Thursday, December 15, 2011

So Far Pretty Quiet

Earlier today we saw some positive divergences in FXE, the Euro ETF. As you know the EUR/$USD pair broke below $1.30 today and there were several unsuccessful tests, but this is a fiercely defended area with a lot of long contracts at $1.30, ultimately I expect it to fail and drag equities down with it through the typical legacy arbitrage correlations. However in the short term, as we often see, when important support is broken price tends to linger and often make a couple of head fake moves before resolving to the down side. The 3C charts of FXE suggested we would see exactly that and thus far in the currency pair, it's shaping up for an upside head fake.

The symmetrical triangle in the EUR/USD pair carries no inherent bias, but rather depends on the preceding trend, which was down, so technical traders will judge this o be a bearish consolidation which is exactly why it is likely to break to the upside first knocking shorts out and driving longs back in to the trade. I would think if we don't get any horrible news on the European open, this pattern will break out above $1.30, but I would say there's an 85% chance it will end up being a head fake and finally resolve to the downside taking out the $1.30 level again. The $1.30 level is VERY closely watched and the triangle is very obvious, which almost guarantees an upside head fake. Watch how oil and commodities perform, they should be up with equities based on the arbitrage correlation, but the relative performance will be interesting. This should also give us a good opportunity to set up some low risk/high probability shorts or add to current ones. The dislocation between risk assets and the credit markets is horrible and equities have had no support over the last few weeks from risk assets showing this to be a hollow bounce. Equities have a long way to go to the downside to catch up with credit which leads the market.

As far as the E-Mini /ES trade goes tonight, it's been somewhat quiet and has leaked lower on a 3C negative divergence.
After hours are i the lighter background shade and show the initial negative divergence sending ES to its lows, however at the lows there has been a small positive divergence that should lift ES futures a bit in to the early a.m.

During regular New York hours, ES met resistance several times at VWAP today, sellers were persistent any time ES moved toward VWAP and the sinking Euro kept pressure on the entire market as well as commodities. Oil acted especially bad today and didn't see the bump that equities saw right after mid-day. Sine I expect a Euro move, the nice gains form the USO short should have been taken today for short term traders, longer term traders should be fine and anyone interested in a short crude position through something leveraged like SCO may get their chance if the Euro breaks out as the dollar will be down sending crude up, it may also be a good time to look at VALE short if you haven't already.

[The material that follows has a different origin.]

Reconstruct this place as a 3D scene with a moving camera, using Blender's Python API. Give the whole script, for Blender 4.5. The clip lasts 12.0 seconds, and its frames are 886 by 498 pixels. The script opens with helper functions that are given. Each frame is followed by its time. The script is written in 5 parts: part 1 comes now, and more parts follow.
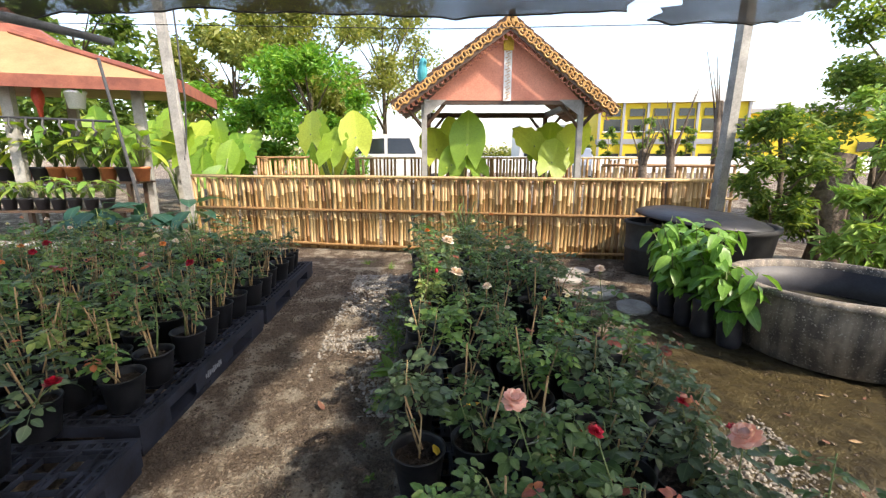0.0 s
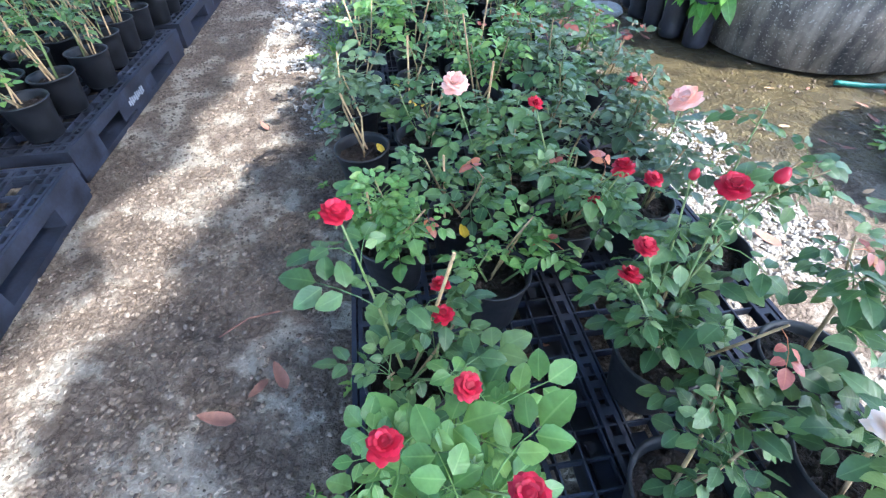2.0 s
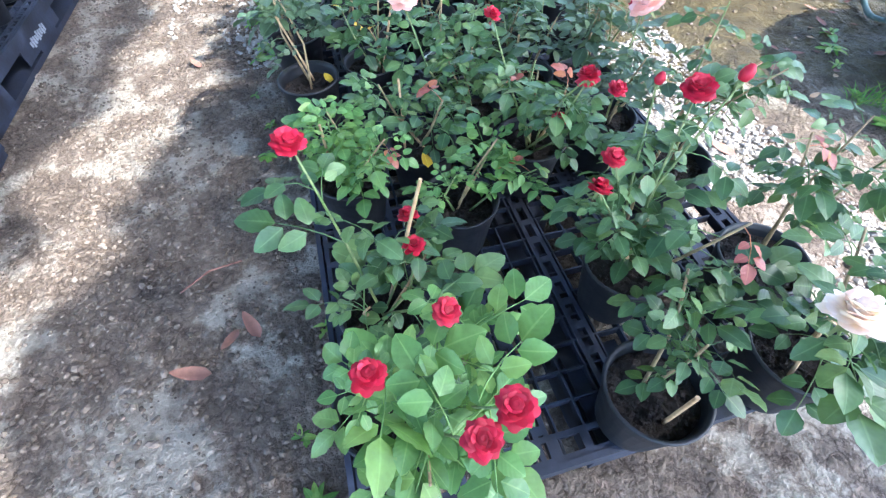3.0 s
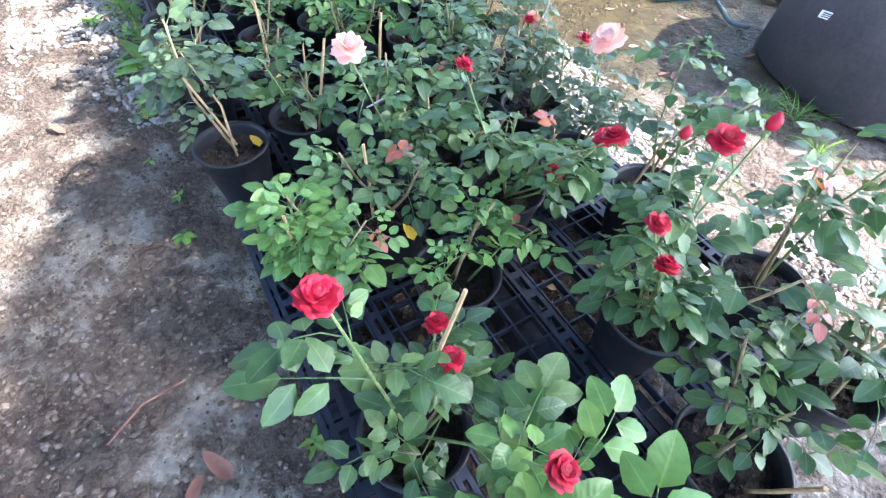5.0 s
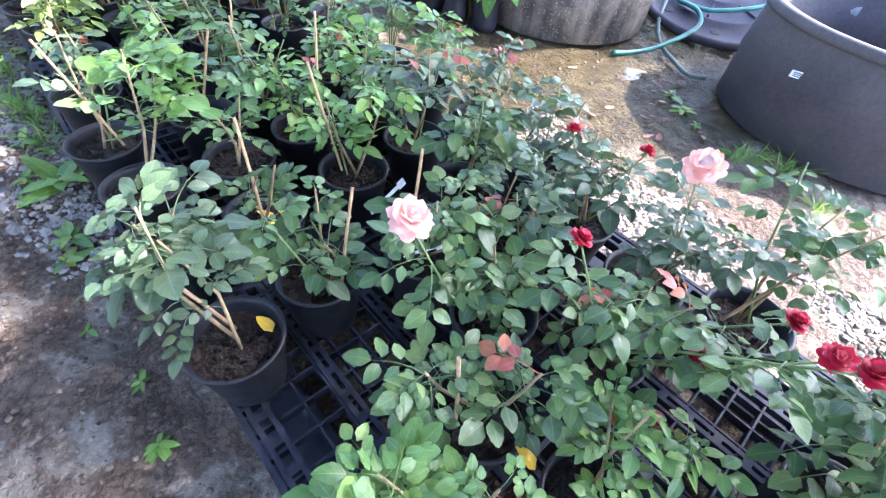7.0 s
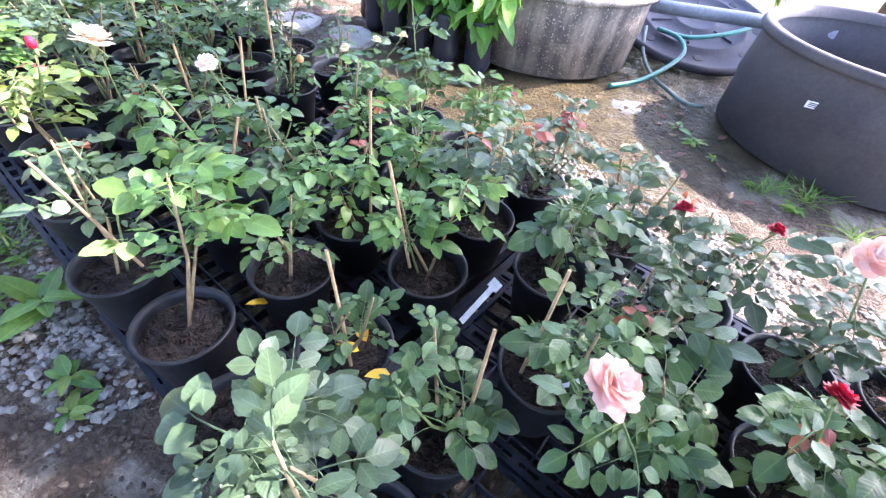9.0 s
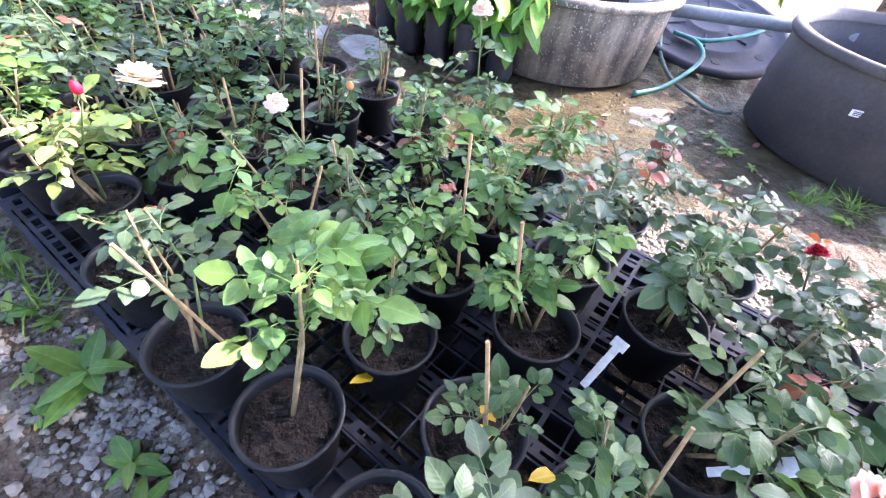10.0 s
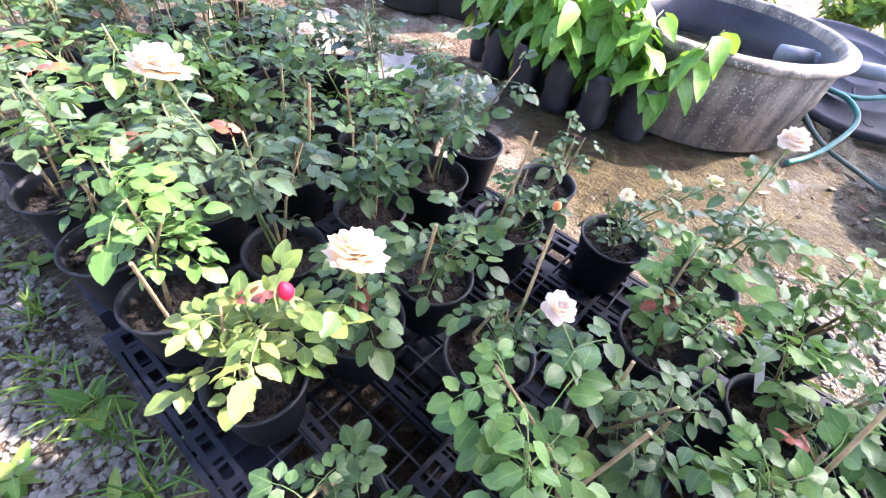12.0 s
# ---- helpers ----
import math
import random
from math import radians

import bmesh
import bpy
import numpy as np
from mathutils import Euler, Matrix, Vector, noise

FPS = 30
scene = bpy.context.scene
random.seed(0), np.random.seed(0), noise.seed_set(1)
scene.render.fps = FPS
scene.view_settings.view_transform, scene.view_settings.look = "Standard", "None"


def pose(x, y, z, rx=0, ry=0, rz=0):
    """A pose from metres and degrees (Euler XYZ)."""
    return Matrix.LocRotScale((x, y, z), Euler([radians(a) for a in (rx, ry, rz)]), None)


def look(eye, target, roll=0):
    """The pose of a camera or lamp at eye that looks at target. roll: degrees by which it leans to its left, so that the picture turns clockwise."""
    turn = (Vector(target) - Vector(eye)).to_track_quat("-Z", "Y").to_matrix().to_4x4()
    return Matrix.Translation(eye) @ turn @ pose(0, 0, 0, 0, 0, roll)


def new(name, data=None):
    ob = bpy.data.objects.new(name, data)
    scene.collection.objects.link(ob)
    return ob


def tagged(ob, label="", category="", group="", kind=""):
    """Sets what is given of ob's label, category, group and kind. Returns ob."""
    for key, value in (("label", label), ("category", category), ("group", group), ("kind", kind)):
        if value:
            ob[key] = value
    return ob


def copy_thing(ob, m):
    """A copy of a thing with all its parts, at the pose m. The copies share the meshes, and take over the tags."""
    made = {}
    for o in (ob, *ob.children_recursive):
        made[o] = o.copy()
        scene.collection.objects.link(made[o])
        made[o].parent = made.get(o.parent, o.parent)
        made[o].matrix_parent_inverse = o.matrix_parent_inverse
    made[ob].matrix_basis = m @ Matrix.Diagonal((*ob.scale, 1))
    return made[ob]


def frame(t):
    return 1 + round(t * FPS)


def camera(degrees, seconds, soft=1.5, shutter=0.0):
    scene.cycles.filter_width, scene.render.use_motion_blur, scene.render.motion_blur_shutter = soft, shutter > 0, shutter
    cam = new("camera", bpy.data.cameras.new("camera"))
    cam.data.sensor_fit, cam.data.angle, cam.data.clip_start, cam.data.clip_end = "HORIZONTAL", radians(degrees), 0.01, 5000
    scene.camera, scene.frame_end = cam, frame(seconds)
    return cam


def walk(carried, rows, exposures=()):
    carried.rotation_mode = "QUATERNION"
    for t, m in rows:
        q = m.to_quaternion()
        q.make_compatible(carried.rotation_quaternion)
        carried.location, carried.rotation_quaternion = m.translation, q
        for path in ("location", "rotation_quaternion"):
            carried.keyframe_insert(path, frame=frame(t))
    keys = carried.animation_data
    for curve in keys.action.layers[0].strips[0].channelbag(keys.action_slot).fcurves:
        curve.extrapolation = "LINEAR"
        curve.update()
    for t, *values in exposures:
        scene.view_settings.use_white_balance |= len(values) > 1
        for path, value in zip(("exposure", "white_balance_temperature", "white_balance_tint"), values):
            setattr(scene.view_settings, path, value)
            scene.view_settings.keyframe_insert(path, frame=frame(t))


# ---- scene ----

After the market closed, Fitch downgraded Credit Agricole to A+, the first of many downgrades now that all 4 ratings agencies have made noise about coming downgrades o the failed EU summit. The 4 being Fitch, Moody's S&P and Dagong (just kidding on the last one although they will likely try to get ahead of the pack to try to establish credibility) the 4th is Egan Jones who has been on the ball lately.

As posted earlier today, I checked our risk/credit indicators to see if there was any risk appetite building to go along with a probable Euro pop, there was none, I also pointed out how dislocated equities are compared to other risk assets and how there has been a recent change in character from equities ignoring credit to quickly gravitating toward it to the downside intraday which is something we haven't seen in a few weeks. Changes in character, even slight like that are often very telling.

We also found out how bad the dollar funding market is today as Japan is experiencing a dollar liquidity problem as well. The 3rd biggest economy is starting to show signs of trouble and rates an't go any lower there. It seems that contagion has spread beyond the PIIGS, in to the core, which will be confirmed shortly likely with a 1-2 notch downgrade of France and it has made its way to the far east as Chinese PMI, both manufacturing and services have entered contraction; this news is not getting the attention it deserves due to the focus on the EU. It was only a few short months ago the PBoC was fighting inflation and only a little over a week ago they cut and invited inflation bak in although a low down should take some of the inflation worries out of the picture. The real estate market there is in shambles and facing a bubble and ever since we noticed commodities underperforming and suspected something was wrong in China, all the data has been bad. As I have said before, the world has never been so interconnected through trade agreements over the last few decades and that being the case, no central banker has faed or had historical precedent in the case of a true global recession, it's new territory and I don't think the F_E_D will have the measures to fight it, the ECB simply won't fight it and China has long been on fire, almost bubble like so they have a lot to lose. Of course I'd be surprised if we didn't have some new European currencies by the end of 2012, Ireland is already trying t find printing presses and corporations are sending money and head quarters in to Germany and trying to figure out what the discount on newly issued Drachmas will be.

In any case, 1 day at a time, lets see if we get the Euro bounce and what we can do with that, we certainly have some great candidates.